For what it’s worth, the best time to buy a new high-end TV is pretty much right now, for the next 3-4 weeks. Everyone announces their 2016 models at CES and last year’s models go on big sales.

Are you guys talking about the “soap opera effect”? Everything looks cheap and crappy. And kinda blurry, even thought it’s not?

LCDs had this, never saw a plasma with it.

FWIW I bought this (Wirecutter) $500 40" Samsung UN40J5500 for a family member recently. The screen looks great. The built-in aps could be better (I had a spare roku, so put that in instead). The sound could be louder. Soundbar would cost $200-$300 extra, but it includes a subwoofer that I find ridiculously rude to use in apartment buildings.

It’s now down to $400 on Amazon for the 40". Note it’s only 1080p, but at that size, who cares? I’m considering picking up the 55" for $700ish.

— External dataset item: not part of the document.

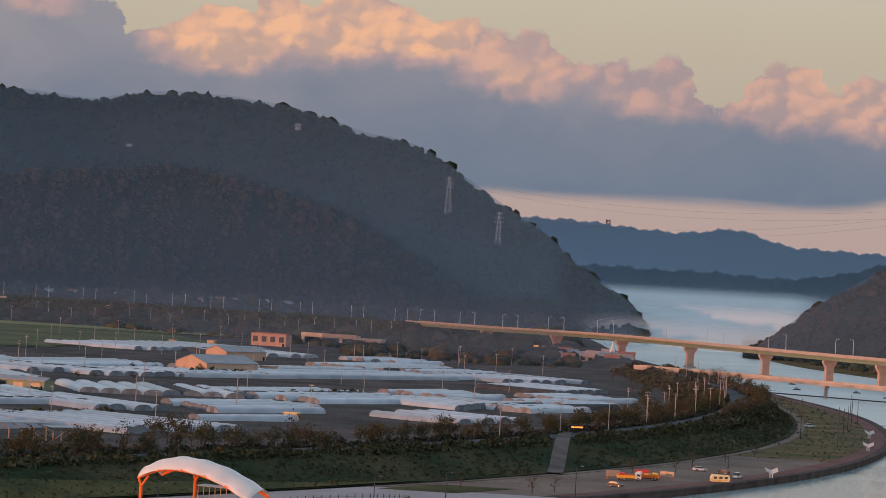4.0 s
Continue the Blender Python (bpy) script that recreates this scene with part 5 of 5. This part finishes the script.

I haven’t followed the 4k deal but I’m not convinced it’s important. As long as I can plug in a PS4 and read the little numbers on the TV screen it will be fine.

The soap opera effect makes people movements to be extra smooth and floaty with little blurriness, unless the LCD is super slow and crappy. All your old movies will seem like they’re shot from an indoor studio. The effect is really weird for us grownups.

Yep and on my Samsung LEDs, the culprit was the motion smoothing setting (Auto Motion Plus or something). Disabling that made the effect go away.